Miło, że do niektórych lokacji w Darksiders III można wrócić. Jestem w gorącej wodzie kąpana i nie raz zdarzyło się mi coś pominąć. Dzięki właśnie tej możliwości gracz zdobywa m.in. pominięte wcześniej dusze, które są niezbędne w wielu przypadkach. Służą nie tylko jako waluta, ale również podbijają punkty doświadczenia. Żeby stało się ciekawiej, dzięki nim możemy upgrade’ować broń.
Wytęż umysł
Nie lubiłam tego, nie lubię i nigdy nie polubię. Mowa o zagadkach znajdujących się w grach. W tym przypadku nie było inaczej. Wymagają one niezłego główkowania, a ja jestem z tego leniwego sortu, któremu najzwyczajniej w świecie się… nie chce. Oczywiście, żeby nie było zbyt łatwo, wraz z postępami w grze, ich trudność wzrasta. Zatem im dalej w las, tym dla mnie coraz gorzej. I może nie są one jakoś zaskakująco złożone i w całej grze nie występują zbyt często, to miałam ochotę wołać brata, żeby zrobił je za mnie, bo ja wolałam atakować. A to niby młodsze rodzeństwo woła starsze, jak czegoś nie potrafi skończyć w grze. W tej sytuacji mogłoby być zupełnie odwrotnie…
Na zakończenie
Jak na imię naszej bohaterki przystało, umiejętności powinna mieć całkiem sporo. Furia w pięknej, ognistej formie potrafi wybijać się w powietrze, co wygląda całkiem przyjemnie. Jeżeli zechce władać zupełnie przeciwnym żywiołem, z mocą lodu potrafi zwinnie odbijać się od ścian i wspinać w niedostępne miejsca. Na początku włada ona łańcuchowym biczem, którym uderza, ile wlezie. Chyba dlatego ją tak polubiłam, w końcu Scorpion też takim włada. Fabularnie jak na mój gust, trzy razy „tak”.
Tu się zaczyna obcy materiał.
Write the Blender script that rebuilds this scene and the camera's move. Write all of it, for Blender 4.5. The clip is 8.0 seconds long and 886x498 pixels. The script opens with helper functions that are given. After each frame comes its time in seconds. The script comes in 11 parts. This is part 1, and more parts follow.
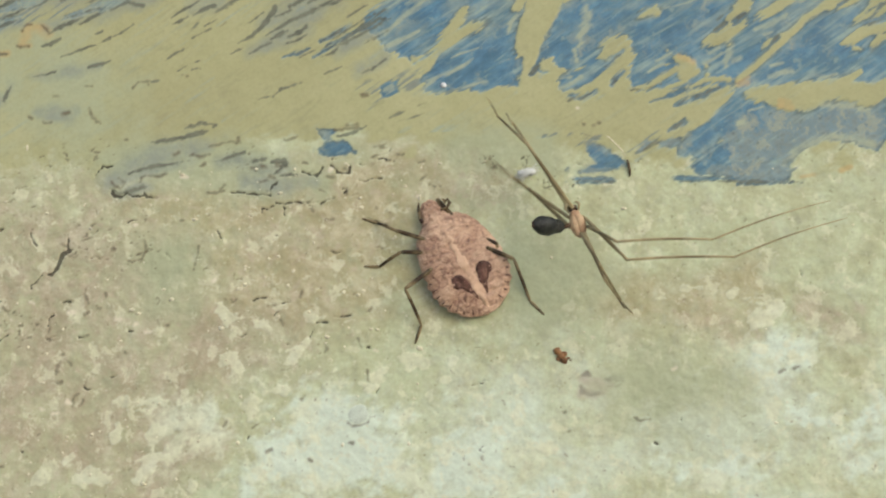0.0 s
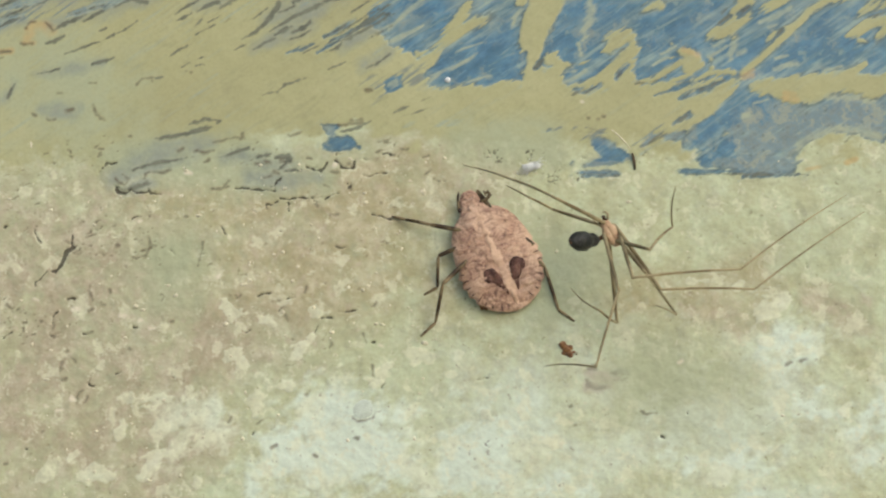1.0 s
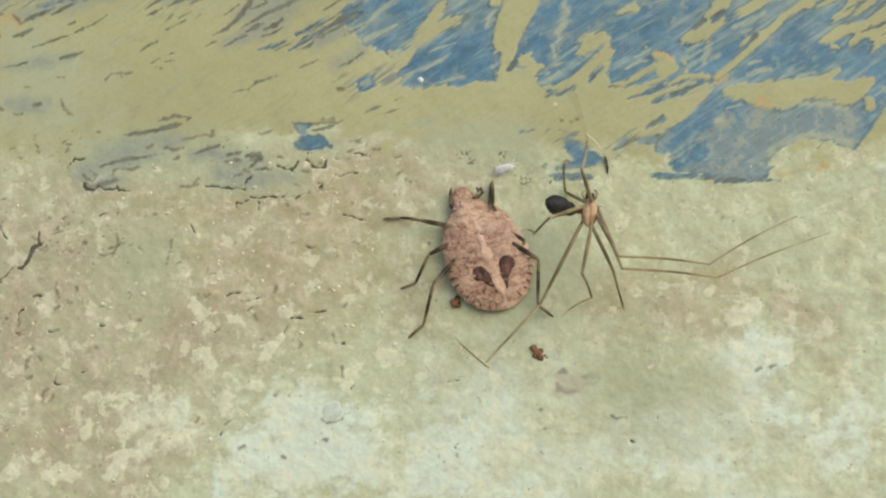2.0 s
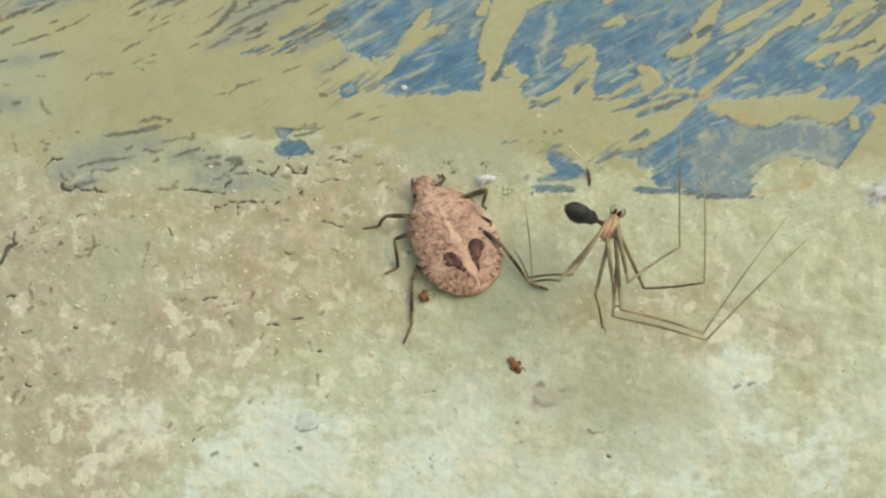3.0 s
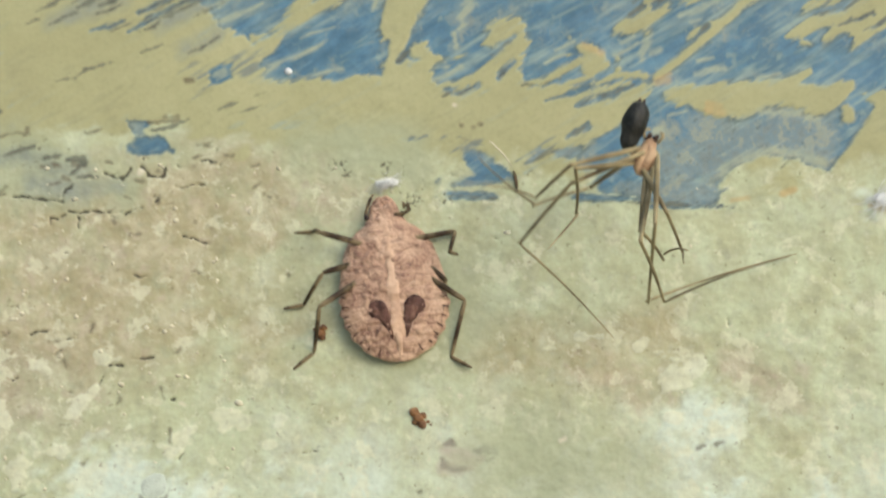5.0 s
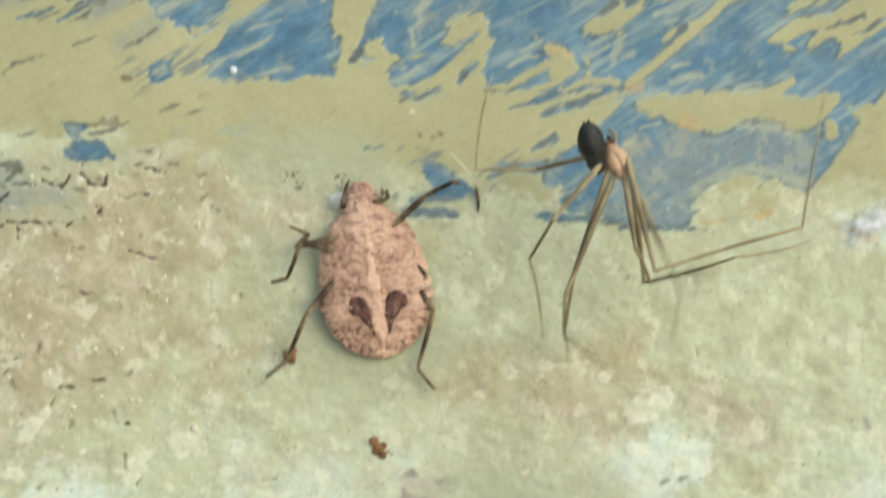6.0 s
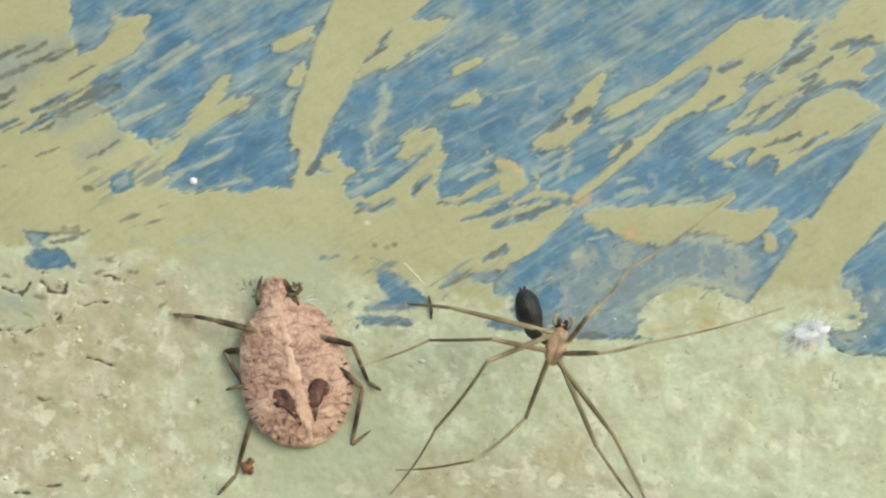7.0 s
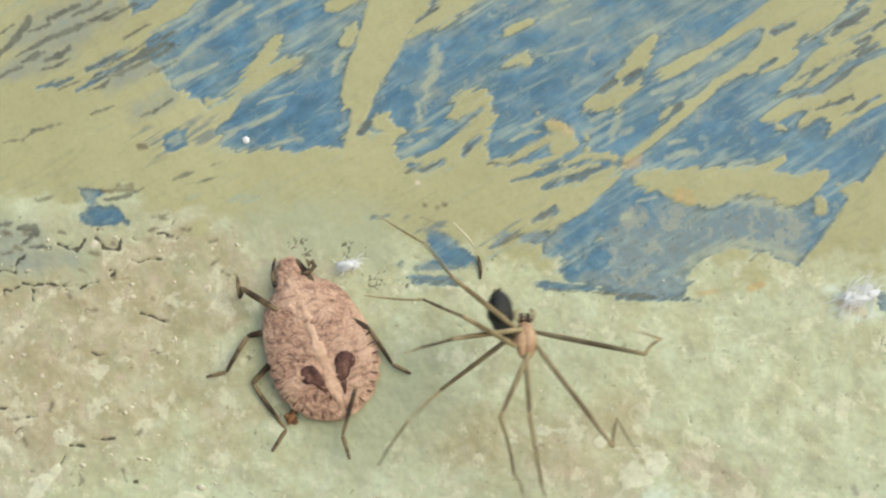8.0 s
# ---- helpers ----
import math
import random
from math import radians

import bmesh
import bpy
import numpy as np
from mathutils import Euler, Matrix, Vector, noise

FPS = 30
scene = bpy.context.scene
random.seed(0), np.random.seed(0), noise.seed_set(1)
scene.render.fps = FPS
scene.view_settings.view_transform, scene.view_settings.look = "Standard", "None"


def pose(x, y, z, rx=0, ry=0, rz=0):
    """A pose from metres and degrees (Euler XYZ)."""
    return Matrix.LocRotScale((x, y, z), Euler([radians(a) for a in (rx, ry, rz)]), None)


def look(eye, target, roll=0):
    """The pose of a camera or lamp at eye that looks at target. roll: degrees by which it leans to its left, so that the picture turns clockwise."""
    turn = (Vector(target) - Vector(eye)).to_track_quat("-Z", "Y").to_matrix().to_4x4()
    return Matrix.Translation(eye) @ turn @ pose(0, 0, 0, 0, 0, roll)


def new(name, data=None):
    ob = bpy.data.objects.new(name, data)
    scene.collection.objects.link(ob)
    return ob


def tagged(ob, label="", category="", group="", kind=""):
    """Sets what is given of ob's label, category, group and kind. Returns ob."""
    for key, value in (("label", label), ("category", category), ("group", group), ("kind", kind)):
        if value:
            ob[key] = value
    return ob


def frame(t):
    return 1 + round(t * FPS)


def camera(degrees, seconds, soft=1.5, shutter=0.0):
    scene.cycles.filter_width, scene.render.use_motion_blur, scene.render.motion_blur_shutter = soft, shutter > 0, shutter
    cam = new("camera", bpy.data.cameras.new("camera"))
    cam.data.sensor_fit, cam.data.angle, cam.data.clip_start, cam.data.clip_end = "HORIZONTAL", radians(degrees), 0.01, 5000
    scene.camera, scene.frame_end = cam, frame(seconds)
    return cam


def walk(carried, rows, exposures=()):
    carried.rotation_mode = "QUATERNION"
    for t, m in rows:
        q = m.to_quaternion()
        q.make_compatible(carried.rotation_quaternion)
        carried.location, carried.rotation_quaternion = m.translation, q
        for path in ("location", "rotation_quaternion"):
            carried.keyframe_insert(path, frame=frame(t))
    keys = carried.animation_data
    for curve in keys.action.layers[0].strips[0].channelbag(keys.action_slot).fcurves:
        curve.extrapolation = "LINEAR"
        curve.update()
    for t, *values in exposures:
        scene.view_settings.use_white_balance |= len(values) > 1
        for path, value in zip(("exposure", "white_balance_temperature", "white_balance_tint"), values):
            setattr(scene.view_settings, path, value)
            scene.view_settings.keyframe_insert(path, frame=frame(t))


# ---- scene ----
cam = camera(35.06, 8.0, soft=2.2, shutter=0.5)
PATH = [
    (0, pose(0.02423, -0.13590, 0.37513, 100.216, -1.141, 9.902)),
    (0.1, pose(0.02416, -0.13593, 0.37522, 100.275, -1.199, 9.790)),
    (0.2, pose(0.02410, -0.13596, 0.37530, 100.285, -1.257, 9.819)),
    (0.3, pose(0.02403, -0.13600, 0.37539, 100.339, -1.314, 9.972)),
    (0.4, pose(0.02397, -0.13603, 0.37547, 100.639, -1.372, 9.753)),
    (0.5, pose(0.02390, -0.13606, 0.37556, 100.438, -1.430, 9.866)),
    (0.6, pose(0.02391, -0.13591, 0.37514, 100.489, -1.336, 10.091)),
    (0.7, pose(0.02392, -0.13576, 0.37472, 99.958, -1.241, 10.302)),
    (0.8, pose(0.02392, -0.13560, 0.37431, 99.851, -1.147, 10.491)),
    (0.9, pose(0.02393, -0.13545, 0.37389, 100.148, -1.052, 10.383)),
    (1, pose(0.02394, -0.13530, 0.37347, 100.705, -0.958, 10.048)),
    (1.1, pose(0.02405, -0.13520, 0.37352, 100.276, -0.999, 9.917)),
    (1.2, pose(0.02415, -0.13510, 0.37357, 100.268, -1.040, 9.881)),
    (1.3, pose(0.02426, -0.13499, 0.37362, 100.669, -1.080, 9.472)),
    (1.4, pose(0.02436, -0.13489, 0.37367, 101.044, -1.121, 9.065)),
    (1.5, pose(0.02447, -0.13479, 0.37372, 101.048, -1.162, 8.890)),
    (1.6, pose(0.02420, -0.13490, 0.37454, 100.508, -1.112, 8.735)),
    (1.7, pose(0.02394, -0.13501, 0.37536, 99.962, -1.063, 8.797)),
    (2.8, pose(0.02171, -0.13418, 0.37318, 101.372, -2.398, 7.204)),
    (2.9, pose(0.02236, -0.13400, 0.37388, 101.009, -2.458, 7.391)),
    (3, pose(0.02301, -0.13383, 0.37457, 100.893, -2.518, 7.434)),
    (3.1, pose(0.02327, -0.13326, 0.37431, 100.834, -2.695, 7.227)),
    (3.2, pose(0.02353, -0.13269, 0.37404, 100.964, -2.873, 7.063)),
    (3.3, pose(0.02379, -0.13212, 0.37378, 101.187, -3.050, 6.433)),
    (3.4, pose(0.02405, -0.13155, 0.37351, 101.232, -3.228, 6.357)),
    (3.5, pose(0.02431, -0.13098, 0.37325, 100.814, -3.405, 6.427)),
    (3.6, pose(0.02382, -0.12955, 0.37391, 100.066, -3.181, 6.562)),
    (3.7, pose(0.02333, -0.12812, 0.37456, 98.864, -2.956, 7.231)),
    (3.8, pose(0.02284, -0.12669, 0.37522, 98.157, -2.732, 7.584)),
    (3.9, pose(0.02235, -0.12526, 0.37587, 97.925, -2.507, 7.466)),
    (4, pose(0.02186, -0.12383, 0.37653, 98.678, -2.283, 7.328)),
    (4.1, pose(0.02132, -0.12193, 0.37731, 100.173, -2.343, 6.831)),
    (4.2, pose(0.02078, -0.12003, 0.37808, 100.311, -2.404, 6.846)),
    (4.3, pose(0.02025, -0.11812, 0.37886, 100.600, -2.464, 7.291)),
    (4.4, pose(0.01971, -0.11622, 0.37963, 100.972, -2.525, 7.267)),
    (4.5, pose(0.01917, -0.11432, 0.38041, 100.952, -2.585, 6.895)),
    (4.6, pose(0.02300, -0.11083, 0.37663, 103.588, -2.830, 7.687)),
    (4.7, pose(0.02683, -0.10734, 0.37284, 106.420, -3.075, 7.177)),
    (5.8, pose(0.02807, -0.10246, 0.39952, 90.927, -1.846, 7.557)),
    (5.9, pose(0.02786, -0.10251, 0.40052, 91.149, -2.013, 6.764)),
    (6, pose(0.02765, -0.10257, 0.40152, 91.441, -2.180, 6.391)),
    (6.1, pose(0.02764, -0.10288, 0.40168, 92.178, -2.212, 6.184)),
    (6.2, pose(0.02762, -0.10319, 0.40184, 92.180, -2.244, 6.134)),
    (6.3, pose(0.02761, -0.10350, 0.40200, 91.968, -2.275, 6.647)),
    (6.4, pose(0.02759, -0.10381, 0.40216, 91.696, -2.307, 6.601)),
    (6.5, pose(0.02758, -0.10412, 0.40232, 91.969, -2.339, 6.353)),
    (6.6, pose(0.02761, -0.10441, 0.40235, 92.710, -2.324, 6.163)),
    (6.7, pose(0.02765, -0.10470, 0.40237, 93.091, -2.309, 5.685)),
    (6.8, pose(0.02768, -0.10499, 0.40240, 93.615, -2.294, 5.135)),
    (6.9, pose(0.02772, -0.10528, 0.40242, 95.128, -2.279, 4.261)),
    (7, pose(0.02775, -0.10557, 0.40245, 95.358, -2.264, 4.389)),
    (7.1, pose(0.02748, -0.10576, 0.40256, 94.998, -2.347, 4.706)),
    (7.2, pose(0.02722, -0.10595, 0.40267, 94.937, -2.431, 4.679)),
    (7.3, pose(0.02695, -0.10615, 0.40279, 94.429, -2.514, 5.006)),
    (7.4, pose(0.02669, -0.10634, 0.40290, 93.953, -2.598, 5.300)),
    (7.5, pose(0.02642, -0.10653, 0.40301, 93.661, -2.681, 5.602)),
    (8, pose(0.02708, -0.10626, 0.40200, 93.850, -2.900, 5.975)),
]
walk(cam, PATH, exposures=[(0.0, -0.06, 5530, 8), (4.0, 0.0, 5550, 8), (6.0, 0.15, 5440, 7), (7.0, 0.18, 5330, 6), (8.0, 0.14, 5420, 8)])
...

I choć w kilku przypadkach odniosłam wrażenie, że walki z bossami odbywają się w wyjątkowo ciasnych lokalizacjach, tak charakterna Furia potrafi zaabsorbować na kilka długich godzin. Graficznie nie powala na łopatki i nie sprawia, że nie odróżnimy gry od rzeczywistości. Jednak nie przeszkadzał mi szaro-bury świat, w którym trwała apokalipsa, a niezbyt gładkie linie na postaciach skutecznie ignorowałam.
Może się wydawać, że gra sama w sobie jest całkiem średnia, jednak przyjemność z rozgrywki miałam niemałą. Zdania o niej są mocno podzielone, aczkolwiek jak dorobię się swojego komputera, to chętnie do niej wrócę.